Total assets for the April 11 week edged up to $2.869 trillion.

Reserve Bank credit for the April 11 week increased $1.0 billion, following a drop of $29.5 billion the prior period.

Note: Total assets in the Fed's H.4.1 report are Wednesday levels while Reserve Bank credit is an average of daily figures for the week ending on the same Wednesday. Changes in total assets are from Wednesday to Wednesday while changes in Reserve Bank credit are for weekly averages.

Definition
The Fed's balance sheet is a weekly report presenting a consolidated balance sheet for all 12 Reserve Banks that lists factors supplying reserves into the banking system and factors absorbing reserves from the system. The report is officially named Factors Affecting Reserve Balances, otherwise known as the "H.4.1" report.
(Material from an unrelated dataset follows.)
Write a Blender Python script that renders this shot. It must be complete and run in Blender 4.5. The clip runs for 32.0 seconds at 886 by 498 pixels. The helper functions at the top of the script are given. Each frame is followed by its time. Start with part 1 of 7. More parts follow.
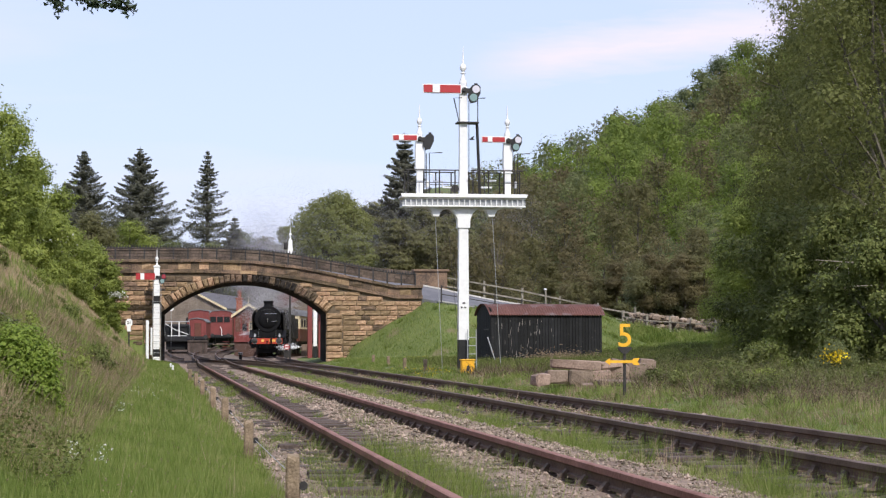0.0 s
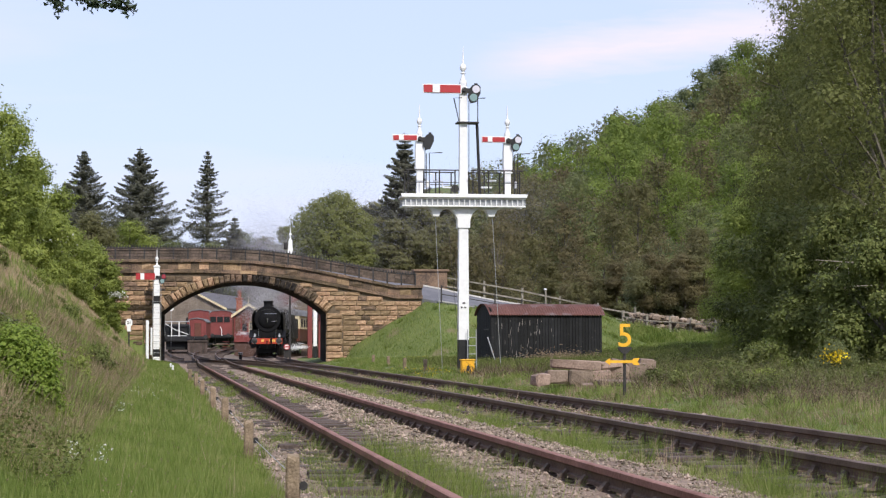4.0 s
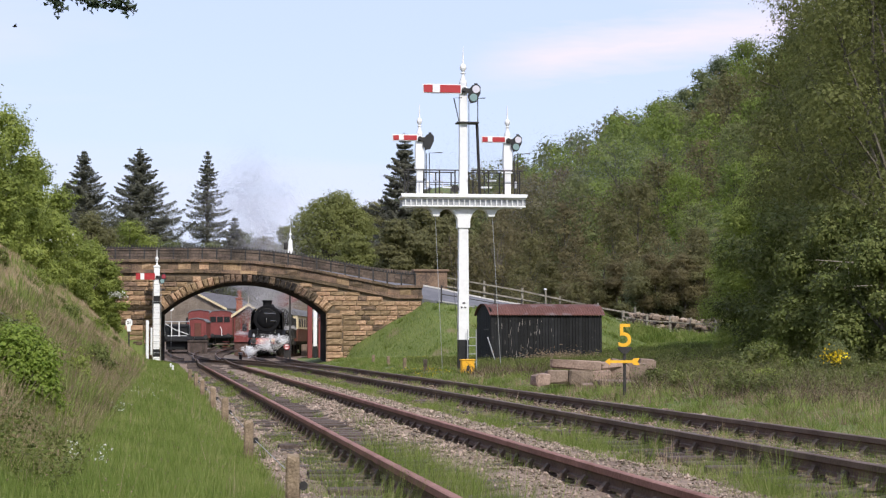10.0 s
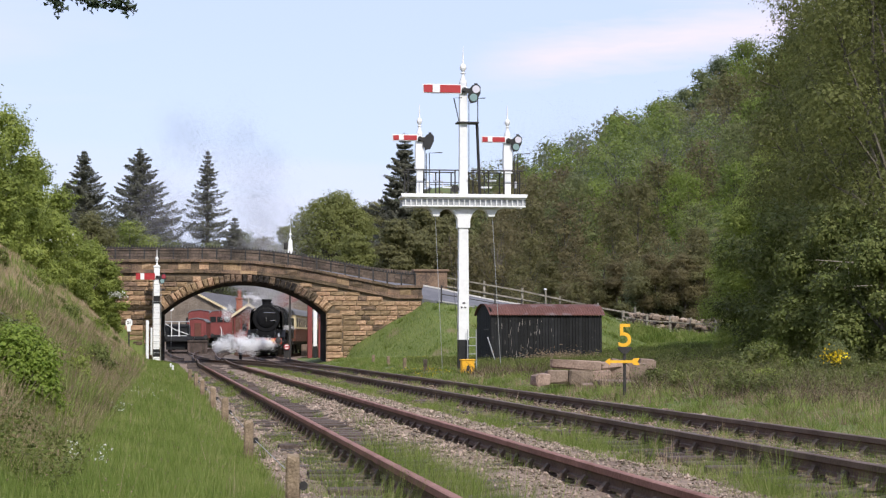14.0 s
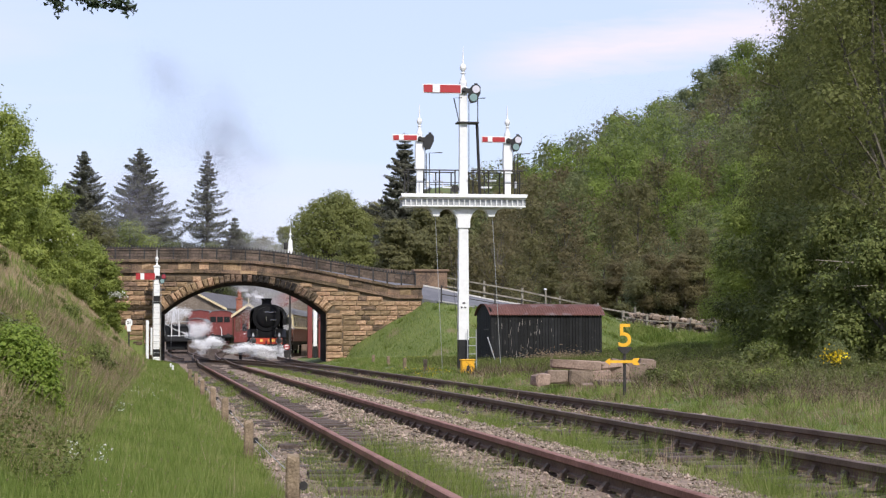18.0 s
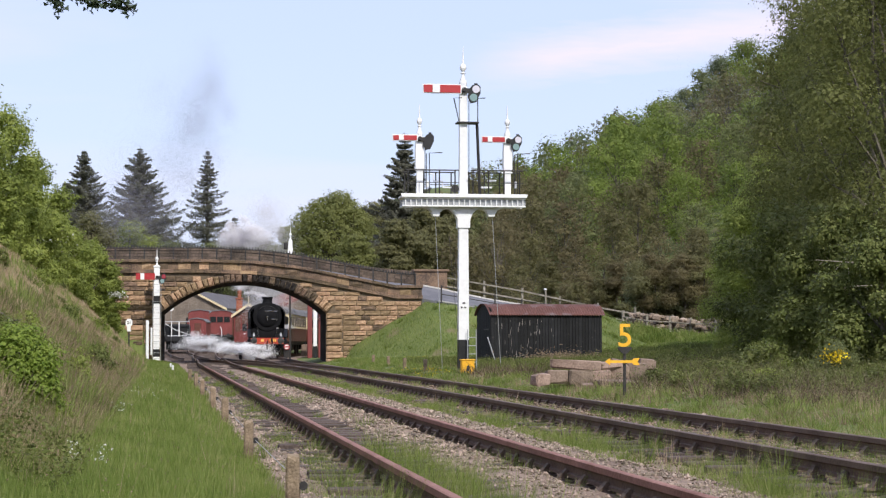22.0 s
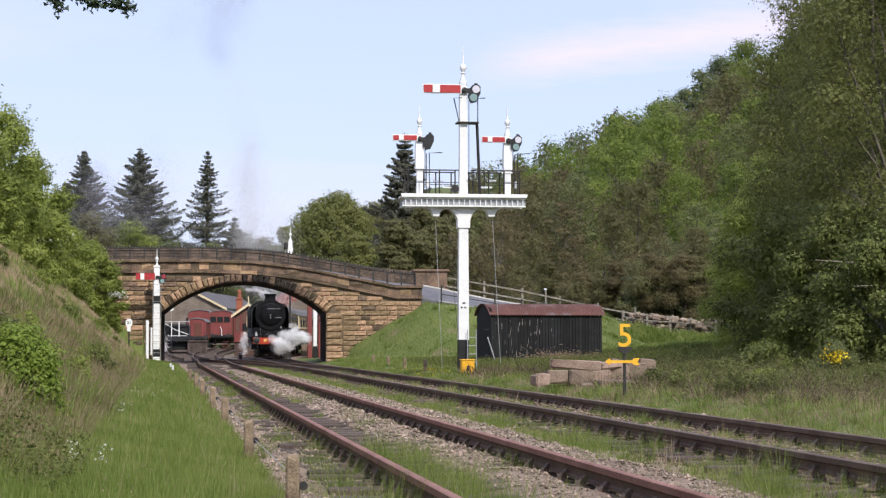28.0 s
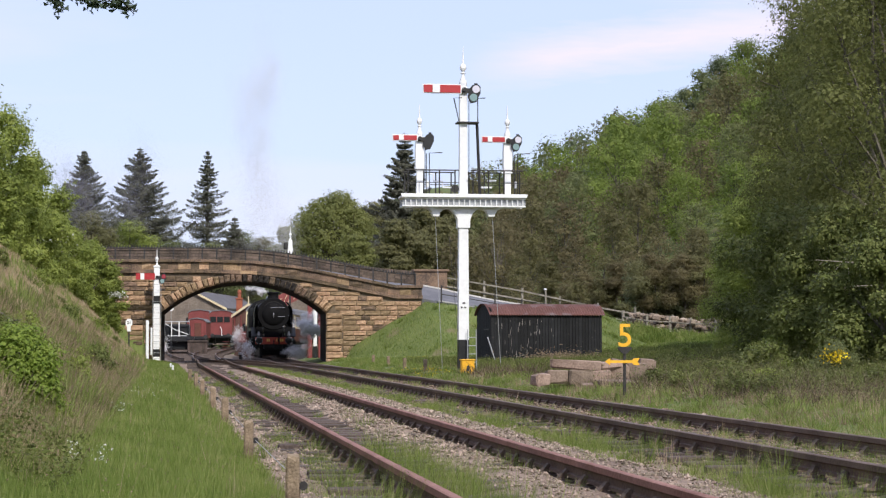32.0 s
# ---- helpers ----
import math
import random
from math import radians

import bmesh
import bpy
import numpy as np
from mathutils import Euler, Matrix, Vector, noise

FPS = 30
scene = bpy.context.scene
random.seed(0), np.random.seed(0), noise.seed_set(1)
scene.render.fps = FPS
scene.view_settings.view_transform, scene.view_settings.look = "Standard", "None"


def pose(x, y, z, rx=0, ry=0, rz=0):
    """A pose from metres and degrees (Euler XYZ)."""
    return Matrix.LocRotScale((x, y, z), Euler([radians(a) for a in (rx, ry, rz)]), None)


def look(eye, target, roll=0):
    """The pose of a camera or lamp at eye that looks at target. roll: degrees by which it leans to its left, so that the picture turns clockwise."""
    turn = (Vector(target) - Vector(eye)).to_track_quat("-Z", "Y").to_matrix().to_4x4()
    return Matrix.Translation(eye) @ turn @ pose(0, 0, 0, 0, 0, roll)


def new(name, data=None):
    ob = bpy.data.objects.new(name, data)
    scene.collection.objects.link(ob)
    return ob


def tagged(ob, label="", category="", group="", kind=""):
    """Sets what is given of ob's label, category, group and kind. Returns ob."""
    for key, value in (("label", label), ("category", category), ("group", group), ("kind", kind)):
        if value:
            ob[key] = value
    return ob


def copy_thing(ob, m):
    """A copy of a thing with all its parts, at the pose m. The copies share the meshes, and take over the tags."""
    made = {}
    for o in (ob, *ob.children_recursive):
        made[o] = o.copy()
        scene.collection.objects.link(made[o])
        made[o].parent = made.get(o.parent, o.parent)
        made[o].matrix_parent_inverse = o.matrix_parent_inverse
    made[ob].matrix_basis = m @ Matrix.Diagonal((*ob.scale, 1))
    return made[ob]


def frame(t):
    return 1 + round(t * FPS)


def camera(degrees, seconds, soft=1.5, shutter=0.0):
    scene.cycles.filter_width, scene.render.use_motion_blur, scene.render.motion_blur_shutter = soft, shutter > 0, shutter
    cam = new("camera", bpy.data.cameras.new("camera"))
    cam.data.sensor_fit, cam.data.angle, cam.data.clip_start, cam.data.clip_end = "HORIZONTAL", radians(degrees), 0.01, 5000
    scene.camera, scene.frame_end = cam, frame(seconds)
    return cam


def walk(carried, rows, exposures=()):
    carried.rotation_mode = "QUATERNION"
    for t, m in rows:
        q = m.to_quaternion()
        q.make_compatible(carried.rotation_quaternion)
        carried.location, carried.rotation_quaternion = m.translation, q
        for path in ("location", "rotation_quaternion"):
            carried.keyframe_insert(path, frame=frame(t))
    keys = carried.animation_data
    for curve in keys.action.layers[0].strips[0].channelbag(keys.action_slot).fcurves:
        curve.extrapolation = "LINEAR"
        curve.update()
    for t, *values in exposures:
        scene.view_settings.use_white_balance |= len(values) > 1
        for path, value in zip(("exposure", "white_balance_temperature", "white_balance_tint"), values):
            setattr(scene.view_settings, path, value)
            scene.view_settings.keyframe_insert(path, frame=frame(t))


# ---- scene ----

In September 2017, the Fed announced a program to reduce its balance sheet by the gradual reduction of both its Treasury and mortgage-backed security holdings. The monthly reductions, executed by reinvesting a decreasing amount of maturing securities, began in October 2017 and will gradually increase in size before hitting a plateau in October 2018 where they will hold until the FOMC judges that the Fed is holding no more securities than necessary. Under the schedule for 2018, the Fed's Treasury holdings will be reduced by $270 billion while holdings of mortgage-backed securities will be reduced by $180 billion.  Why Investors Care
 
[Chart]
The Fed began using its balance sheet to expand liquidity starting in late 2008. Quantitative easing QE1 started in late 2008 and QE2 began in late 2010 and ended in June 2011. However, the level of the Fed's assets (reflecting available liquidity) remains quite elevated.